LAURA BRITO
Advogada especialista em direito
de família e das sucessões
Fiquei especialmente feliz de que, ao longo do dia do Enem, eu tenha recebido de muitos amigos e familiares a notícia do tema redação do exame nacional do ensino médio: “Perspectivas acerca do envelhecimento na sociedade brasileira”.
O motivo da alegria era duplo: o Enem estava reconhecendo o que era óbvio – não dá mais para não falar de envelhecimento – e as pessoas logo se lembraram de mim, que venho falando sobre planejamento jurídico para a longevidade como um mantra.
Envelhecer é o que acontece quando tudo dá certo, já que a alternativa, bom, é não estar aqui. E se envelhecer é a boa perspectiva, tão melhor que aconteça com reflexão, planejamento e leveza.
Com isso, uma pessoa pode ter o privilégio de envelhecer bem. E, veja, o que chamo de ‘envelhecer bem’ não é sobre enganar o tempo, sobre parecer que ele não passou. A face estética do envelhecimento é mera perfumaria. Envelhecer bem é ter autonomia.
Alexandre Kalache, geriatra e ativista da longevidade, defende que o envelhecimento de qualidade é o acúmulo de quatro capitais: o capital de saúde, de quem cuidou bem do corpo; o capital intelectual, que se revela na capacidade de continuar se adaptando a mudanças; o capital social, marcado pela construção de relações afetivas sólidas; e o capital financeiro, que permite pagar pelo conforto.
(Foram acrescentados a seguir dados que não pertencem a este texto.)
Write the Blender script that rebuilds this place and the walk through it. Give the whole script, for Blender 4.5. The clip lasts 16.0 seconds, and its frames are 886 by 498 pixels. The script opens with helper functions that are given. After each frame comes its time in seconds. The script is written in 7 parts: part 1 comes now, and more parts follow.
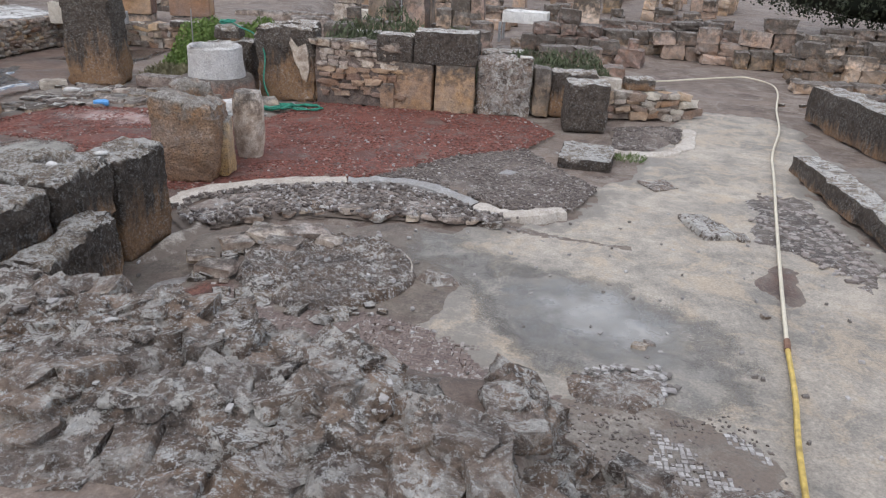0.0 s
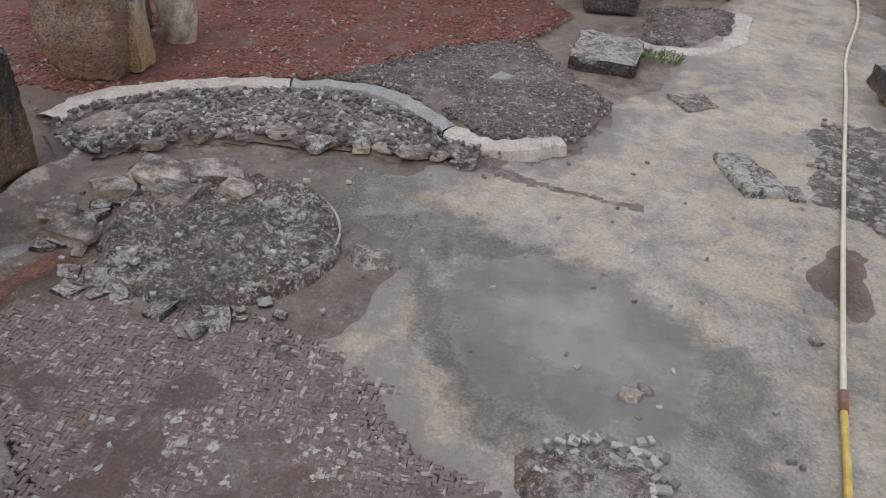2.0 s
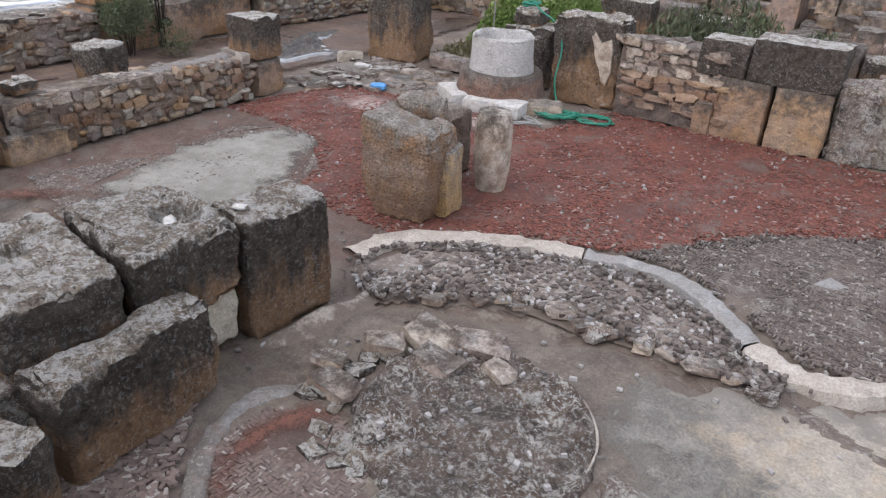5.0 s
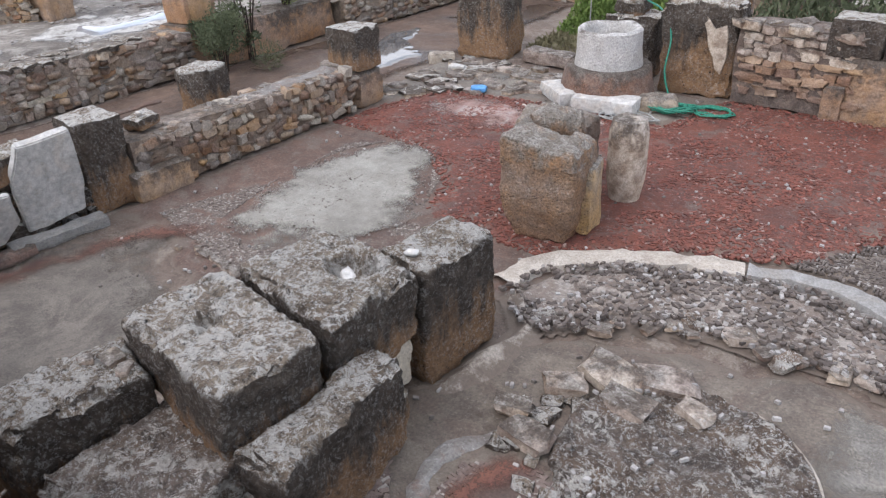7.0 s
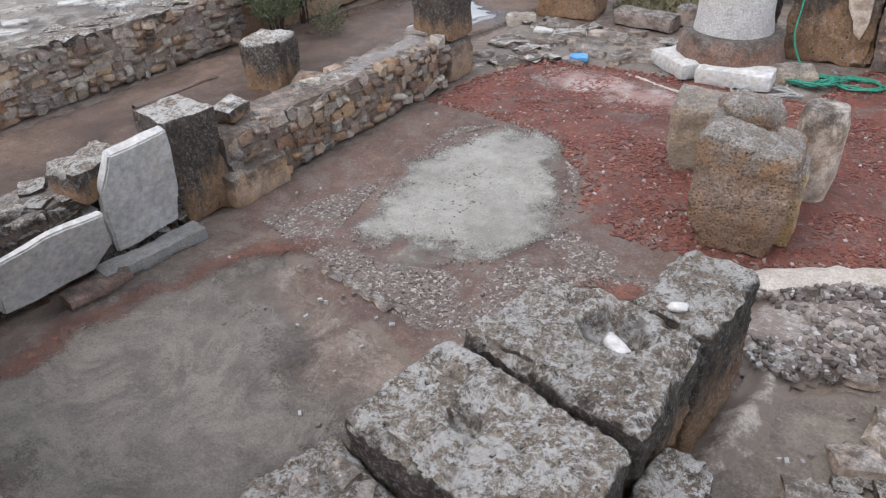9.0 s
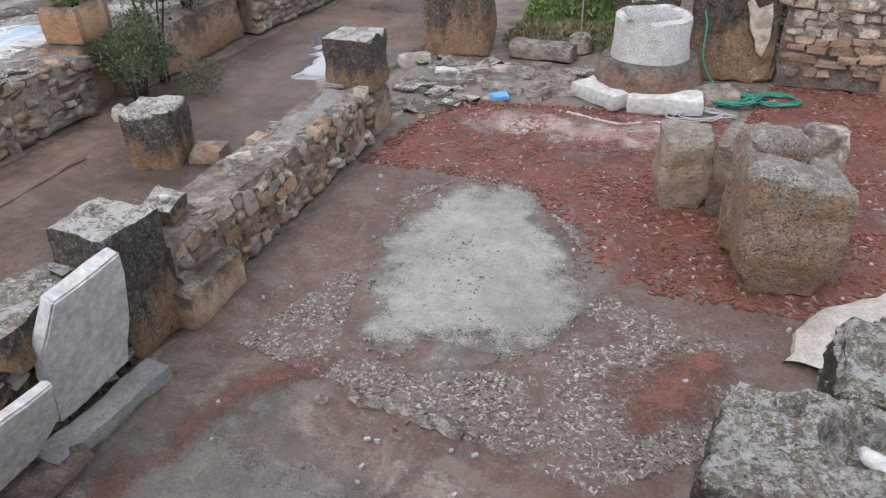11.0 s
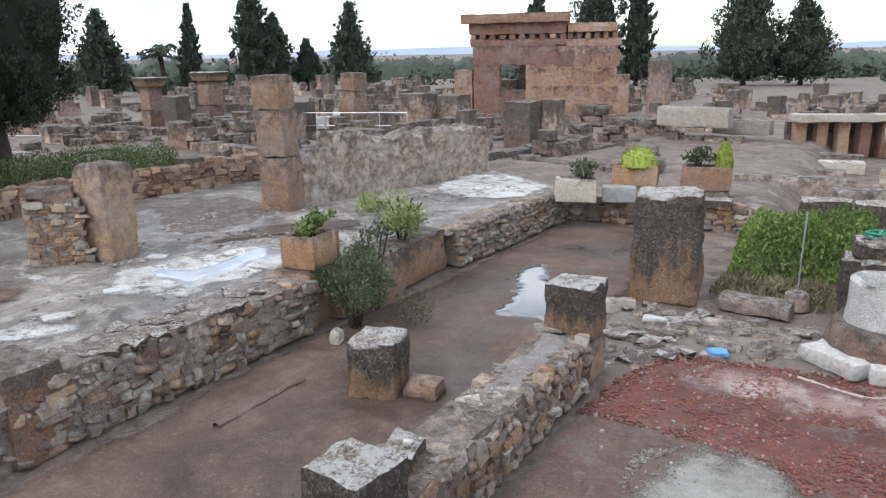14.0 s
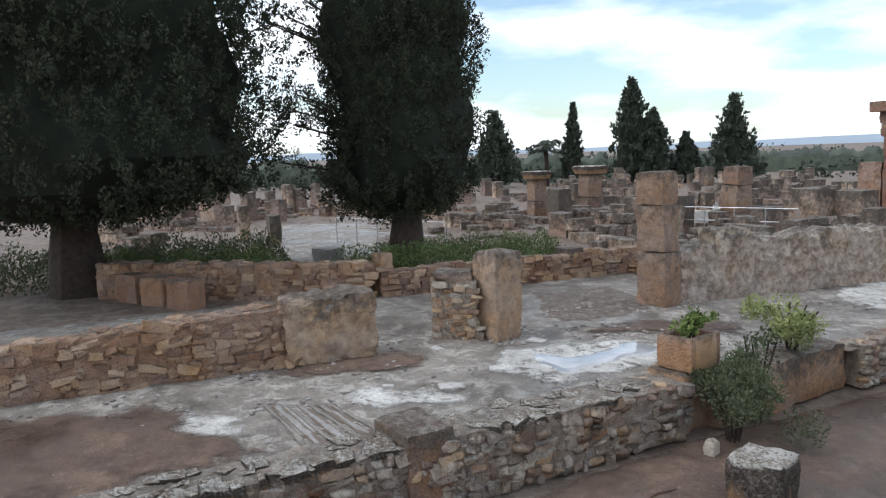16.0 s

Particularmente, sou encantada por essa abordagem clara e abrangente.
A esses quatro elementos, gosto de acrescentar um quinto capital que reputo revolucionário à abordagem do envelhecimento: o capital jurídico. Ele se caracteriza pela compreensão dos instrumentos jurídicos que podem garantir maior autonomia às pessoas em processo de envelhecimento e que formalizam manifestações de vontade para o caso de perda da capacidade ou da impossibilidade de comunicar sua vontade.
O primeiro instrumento e que mais recomendo é a prática consistente de manter documentos e informações organizados no que carinhosamente chamo de ‘pasta da vida’. A centralização de referências permite o mapeamento de providências necessárias para a regularização de bens, relações jurídicas e estabelecimento da tranquilidade. Por exemplo, permite descobrir que um imóvel daquela pessoa precisa ter sua propriedade regularizada, trazendo estabilidade de um lar para a velhice. Possibilita, ainda, decidir formalizar uma união estável de muitos anos a fim de ter segurança previdenciária.
O segundo instrumento que faço muito gosto é a autocuratela. Ela permite que uma pessoa registre seus desejos para o caso de ficar incapaz – quem deveria (ou não) ser o curador, como deveria ser a gestão financeira, como se sente em relação a instituições de longa permanência para idosos, como sua privacidade deve ser protegida. A autocuratela não tem dispositivo legal expresso, mas recentemente foi reconhecida pelo Conselho Nacional de Justiça ao determinar que os juízes consultem a existência de escritura pública de autocuratela nos processos de interdição.
O terceiro instrumento é, na realidade, um gênero que engloba vários tipos de documentos – as diretivas antecipadas de vontade –, entre eles, a procuração para cuidados de saúde e o testamento vital. Essa procuração é a eleição de uma pessoa de confiança que vai tomar decisões sobre a saúde do mandante quando ele não puder mais manifestar sua vontade. O testamento vital, por sua vez, é o registro do que a pessoa deseja sobre tratamentos médicos em caso de uma doença ameaçadora da vida em um momento em que ela já esteja impossibilitada de expressar suas decisões.
Conhecer cada um desses instrumentos, munir-se de informações e explorar os recursos jurídicos para o exercício da autodeterminação é o que chamo de capital jurídico do envelhecimento. É o empoderamento de uma população que vai se tornando mais vulnerável em razão da idade, especialmente agravada pelo etarismo vigente em nossa sociedade.
Envelhecer bem é meu desejo mais íntimo. É algo que me movimenta pessoalmente. Nos últimos anos essa vontade transbordou e, profissionalmente, apoiar pessoas no planejamento jurídico da longevidade se transformou em uma missão.
Por isso, a cada pessoa que se lembrou de mim com esse tema do Enem, agradeço demais a consideração. Espero que esse tema nos conecte nessa empreitada que é defender o envelhecimento com o máximo de autonomia e felicidade.